‘Govt has no control over PTCL management’
By Jamal Shahid
ISLAMABAD: The government on Thursday told a parliamentary committee that it did not have any control over Pakistan’s largest telecom operator despite 67 per cent shareholding because its management was in foreign hands.
“We cut off our hands when we privatised PTCL,” Mushtaq Ahmad Bhatti, member telecom of the Ministry of Information Technology, told the National Assembly’s Standing Committee on Information Technology. Tariq Badshah, member IT of the ministry, backed Mr Bhatti: “Management control is with the foreigners.”The NA body believed that the government had unusually more liabilities, given up properties, and delivered nothing to the country from the privatisation of PTCL. “The government has zero per cent power and prestige in controlling the company,” said Ch Mohammad Barjees Tahir, committee’s chairman.

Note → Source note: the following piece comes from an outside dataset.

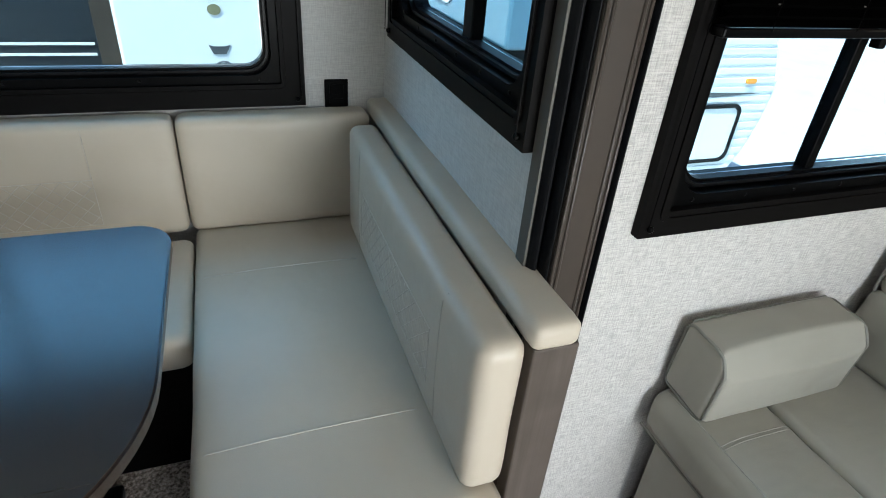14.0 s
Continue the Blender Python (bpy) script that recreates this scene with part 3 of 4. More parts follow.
part("body", lean_box(0.381, 1.958, YF, 1.655, HEAD - 0.001), WOOD_X, bo)
part("centre_panel", ring(rounded(0.90, 1.66, 1.43, 2.055, 0.001, 1), rounded(0.95, 1.708, 1.388, 2.006, 0.001, 1), YF - 0.004, YF - 0.0005), WOOD_X, bo)
part("panel_groove", ring(rounded(0.948, 1.706, 1.390, 2.008, 0.001, 1), rounded(0.954, 1.712, 1.384, 2.002, 0.001, 1), YF - 0.0046, YF - 0.001), GLAZE_SHADE, bo)
part("panel_face", box((0.951, YF - 0.0025, 1.709), (1.387, YF - 0.0003, 2.005)), WOOD, bo)
cab_door(bo, 0.420, 0.894, 1.697, 2.016, YF - 0.001, 0.05, DARK_REFLECTION, (0.432, 1.81), ((0.905, 1.755), (0.905, 1.95)))
cab_door(bo, 1.432, 1.904, 1.697, 2.020, YF - 0.001, 0.05, DARKGLASS, (1.880, 1.81), ((1.423, 1.755), (1.423, 1.96)))
puck_light(pose(0.665, 1.76, 1.6545), 0.05, "small round warm light under the bed cabinet", 0.15)
puck_light(pose(1.68, 1.76, 1.6545), 0.05, "small round warm light under the bed cabinet", 0.15)

wl = thing("wardrobe", "dark wood hanging wardrobe with a narrow mirror door", "wardrobe", group="bed-side wardrobes")
part("body", lean_box(0.002, 0.3795, YF - 0.006, 1.024, HEAD - 0.001), WOOD, wl)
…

The comment met little resistance — mostly silence, irrelevant answers or more time for presentations before the committee next time.
When MNA Marvi Memon inquired why the PTCL was denying its workforce increase in pensions, Mr Bhatti said its management did not want to take on the burden.
Discussion about PTCL dominated the committee proceedings even though it was not on the agenda as the legislators asked the chair to finalise the committee’s findings about the ministry and the company. The committee’s findings had been delayed as Hafeez Sheikh, then minister for privatisation, has never showed up to clear the air despite repeated requests. Chairman Tahir directed to call the members of the PTCL board, and sending one last reminder to Mr Sheikh for the next meeting.
The PTCL officials could not be reached despite repeated attempts.
MNA Advocate Anusha Rehman Khan did not see information technology going forward in Pakistan. “Why are software parks lacking? Investments are in wrong direction. When will the government adopt proactive approach compatible with international practices for maximum returns and ensure jobs for IT graduates?” She also inquired why Pakistan had failed to capture markets to export its software. Chairman Tahir accused the government of doing nothing and failing to deliver. “All the officers sitting here are responsible,Â” he said.
In his defence, Mr Badshah cited lack of human resource development, space, and marketing support as major obstacles. “Graduates are not competent enough.”
MNA Rehman also asked about transparency in getting contracts for Pakistan Telecommunication Foundation (PTF). Aftab Ahmad Chishti, the foundation’s managing director, said contracts were awarded to PTF on preferential basis overlooking competition “but that practice was discontinued three years ago. It’s done through open bidding now.”
The committee’s chairman held up a list of names with fake degrees but working for PTF and directed its MD to provide details of staff, including the general manager working two jobs — an accusation Mr Chishti claimed he had no knowledge of.